- _TASK TO COMPLETE_
Copy the lines that follow, keeping every character the same.

── DATASET CONTENT ──

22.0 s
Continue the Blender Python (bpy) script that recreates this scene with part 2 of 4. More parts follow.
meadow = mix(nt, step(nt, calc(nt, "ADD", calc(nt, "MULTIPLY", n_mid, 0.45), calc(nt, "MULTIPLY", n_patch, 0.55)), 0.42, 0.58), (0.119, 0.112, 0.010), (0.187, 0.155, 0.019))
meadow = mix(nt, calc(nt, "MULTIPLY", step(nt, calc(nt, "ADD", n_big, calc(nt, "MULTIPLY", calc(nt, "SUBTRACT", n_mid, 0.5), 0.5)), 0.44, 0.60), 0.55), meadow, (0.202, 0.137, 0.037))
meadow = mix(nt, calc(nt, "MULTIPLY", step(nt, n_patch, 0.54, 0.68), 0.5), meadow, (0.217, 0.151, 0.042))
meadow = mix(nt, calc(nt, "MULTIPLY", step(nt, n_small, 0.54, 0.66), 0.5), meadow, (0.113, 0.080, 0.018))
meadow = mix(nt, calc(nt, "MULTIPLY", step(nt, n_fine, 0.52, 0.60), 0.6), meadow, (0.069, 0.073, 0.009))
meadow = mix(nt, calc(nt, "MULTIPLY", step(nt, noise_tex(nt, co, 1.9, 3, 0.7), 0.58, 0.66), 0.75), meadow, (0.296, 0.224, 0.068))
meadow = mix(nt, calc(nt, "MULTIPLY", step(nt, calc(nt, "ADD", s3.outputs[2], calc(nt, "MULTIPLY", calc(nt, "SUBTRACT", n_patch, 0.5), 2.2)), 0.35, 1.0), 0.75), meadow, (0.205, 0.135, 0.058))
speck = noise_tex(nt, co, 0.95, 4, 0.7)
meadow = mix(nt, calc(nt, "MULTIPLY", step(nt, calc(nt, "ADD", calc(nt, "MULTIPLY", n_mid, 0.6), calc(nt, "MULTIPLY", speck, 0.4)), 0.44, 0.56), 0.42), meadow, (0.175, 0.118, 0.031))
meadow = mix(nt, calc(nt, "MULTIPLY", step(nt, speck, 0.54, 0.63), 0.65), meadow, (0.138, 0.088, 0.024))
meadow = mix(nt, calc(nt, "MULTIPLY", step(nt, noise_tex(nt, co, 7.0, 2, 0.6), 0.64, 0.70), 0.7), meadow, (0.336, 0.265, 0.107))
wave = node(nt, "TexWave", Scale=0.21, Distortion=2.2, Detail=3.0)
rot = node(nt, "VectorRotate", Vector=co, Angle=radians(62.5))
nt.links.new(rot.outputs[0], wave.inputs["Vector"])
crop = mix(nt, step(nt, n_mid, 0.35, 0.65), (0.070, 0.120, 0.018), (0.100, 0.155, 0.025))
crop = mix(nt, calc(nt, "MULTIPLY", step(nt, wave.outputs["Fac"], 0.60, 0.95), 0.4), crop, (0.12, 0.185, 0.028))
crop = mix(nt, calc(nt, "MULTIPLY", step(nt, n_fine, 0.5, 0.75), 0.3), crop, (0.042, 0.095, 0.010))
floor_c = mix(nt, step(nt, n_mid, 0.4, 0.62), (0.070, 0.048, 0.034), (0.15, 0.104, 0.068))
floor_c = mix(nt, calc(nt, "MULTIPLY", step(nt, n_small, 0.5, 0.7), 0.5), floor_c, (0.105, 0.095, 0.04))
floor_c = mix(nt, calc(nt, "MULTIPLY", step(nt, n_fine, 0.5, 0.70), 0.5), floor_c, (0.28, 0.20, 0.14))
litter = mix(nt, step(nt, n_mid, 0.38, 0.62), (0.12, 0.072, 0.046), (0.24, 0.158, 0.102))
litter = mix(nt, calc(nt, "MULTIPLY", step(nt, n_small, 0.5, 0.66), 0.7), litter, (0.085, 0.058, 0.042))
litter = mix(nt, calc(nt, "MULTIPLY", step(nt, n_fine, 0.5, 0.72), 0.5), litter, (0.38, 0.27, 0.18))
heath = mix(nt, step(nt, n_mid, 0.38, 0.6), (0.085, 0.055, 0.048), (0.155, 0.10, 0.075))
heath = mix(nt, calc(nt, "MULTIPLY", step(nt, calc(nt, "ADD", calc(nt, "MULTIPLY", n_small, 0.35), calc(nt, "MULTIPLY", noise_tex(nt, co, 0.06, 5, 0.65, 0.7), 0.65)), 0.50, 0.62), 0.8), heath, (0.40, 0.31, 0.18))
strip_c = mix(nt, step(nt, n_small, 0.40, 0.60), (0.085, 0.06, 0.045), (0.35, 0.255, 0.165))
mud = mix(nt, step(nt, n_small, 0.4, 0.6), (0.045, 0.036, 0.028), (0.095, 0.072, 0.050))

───

- _ANSWER FOR THIS EXERCISE_
22.0 s
Continue the Blender Python (bpy) script that recreates this scene with part 2 of 4. More parts follow.
meadow = mix(nt, step(nt, calc(nt, "ADD", calc(nt, "MULTIPLY", n_mid, 0.45), calc(nt, "MULTIPLY", n_patch, 0.55)), 0.42, 0.58), (0.119, 0.112, 0.010), (0.187, 0.155, 0.019))
meadow = mix(nt, calc(nt, "MULTIPLY", step(nt, calc(nt, "ADD", n_big, calc(nt, "MULTIPLY", calc(nt, "SUBTRACT", n_mid, 0.5), 0.5)), 0.44, 0.60), 0.55), meadow, (0.202, 0.137, 0.037))
meadow = mix(nt, calc(nt, "MULTIPLY", step(nt, n_patch, 0.54, 0.68), 0.5), meadow, (0.217, 0.151, 0.042))
meadow = mix(nt, calc(nt, "MULTIPLY", step(nt, n_small, 0.54, 0.66), 0.5), meadow, (0.113, 0.080, 0.018))
meadow = mix(nt, calc(nt, "MULTIPLY", step(nt, n_fine, 0.52, 0.60), 0.6), meadow, (0.069, 0.073, 0.009))
meadow = mix(nt, calc(nt, "MULTIPLY", step(nt, noise_tex(nt, co, 1.9, 3, 0.7), 0.58, 0.66), 0.75), meadow, (0.296, 0.224, 0.068))
meadow = mix(nt, calc(nt, "MULTIPLY", step(nt, calc(nt, "ADD", s3.outputs[2], calc(nt, "MULTIPLY", calc(nt, "SUBTRACT", n_patch, 0.5), 2.2)), 0.35, 1.0), 0.75), meadow, (0.205, 0.135, 0.058))
speck = noise_tex(nt, co, 0.95, 4, 0.7)
meadow = mix(nt, calc(nt, "MULTIPLY", step(nt, calc(nt, "ADD", calc(nt, "MULTIPLY", n_mid, 0.6), calc(nt, "MULTIPLY", speck, 0.4)), 0.44, 0.56), 0.42), meadow, (0.175, 0.118, 0.031))
meadow = mix(nt, calc(nt, "MULTIPLY", step(nt, speck, 0.54, 0.63), 0.65), meadow, (0.138, 0.088, 0.024))
meadow = mix(nt, calc(nt, "MULTIPLY", step(nt, noise_tex(nt, co, 7.0, 2, 0.6), 0.64, 0.70), 0.7), meadow, (0.336, 0.265, 0.107))
wave = node(nt, "TexWave", Scale=0.21, Distortion=2.2, Detail=3.0)
rot = node(nt, "VectorRotate", Vector=co, Angle=radians(62.5))
nt.links.new(rot.outputs[0], wave.inputs["Vector"])
crop = mix(nt, step(nt, n_mid, 0.35, 0.65), (0.070, 0.120, 0.018), (0.100, 0.155, 0.025))
crop = mix(nt, calc(nt, "MULTIPLY", step(nt, wave.outputs["Fac"], 0.60, 0.95), 0.4), crop, (0.12, 0.185, 0.028))
crop = mix(nt, calc(nt, "MULTIPLY", step(nt, n_fine, 0.5, 0.75), 0.3), crop, (0.042, 0.095, 0.010))
floor_c = mix(nt, step(nt, n_mid, 0.4, 0.62), (0.070, 0.048, 0.034), (0.15, 0.104, 0.068))
floor_c = mix(nt, calc(nt, "MULTIPLY", step(nt, n_small, 0.5, 0.7), 0.5), floor_c, (0.105, 0.095, 0.04))
floor_c = mix(nt, calc(nt, "MULTIPLY", step(nt, n_fine, 0.5, 0.70), 0.5), floor_c, (0.28, 0.20, 0.14))
litter = mix(nt, step(nt, n_mid, 0.38, 0.62), (0.12, 0.072, 0.046), (0.24, 0.158, 0.102))
litter = mix(nt, calc(nt, "MULTIPLY", step(nt, n_small, 0.5, 0.66), 0.7), litter, (0.085, 0.058, 0.042))
litter = mix(nt, calc(nt, "MULTIPLY", step(nt, n_fine, 0.5, 0.72), 0.5), litter, (0.38, 0.27, 0.18))
heath = mix(nt, step(nt, n_mid, 0.38, 0.6), (0.085, 0.055, 0.048), (0.155, 0.10, 0.075))
heath = mix(nt, calc(nt, "MULTIPLY", step(nt, calc(nt, "ADD", calc(nt, "MULTIPLY", n_small, 0.35), calc(nt, "MULTIPLY", noise_tex(nt, co, 0.06, 5, 0.65, 0.7), 0.65)), 0.50, 0.62), 0.8), heath, (0.40, 0.31, 0.18))
strip_c = mix(nt, step(nt, n_small, 0.40, 0.60), (0.085, 0.06, 0.045), (0.35, 0.255, 0.165))
mud = mix(nt, step(nt, n_small, 0.4, 0.6), (0.045, 0.036, 0.028), (0.095, 0.072, 0.050))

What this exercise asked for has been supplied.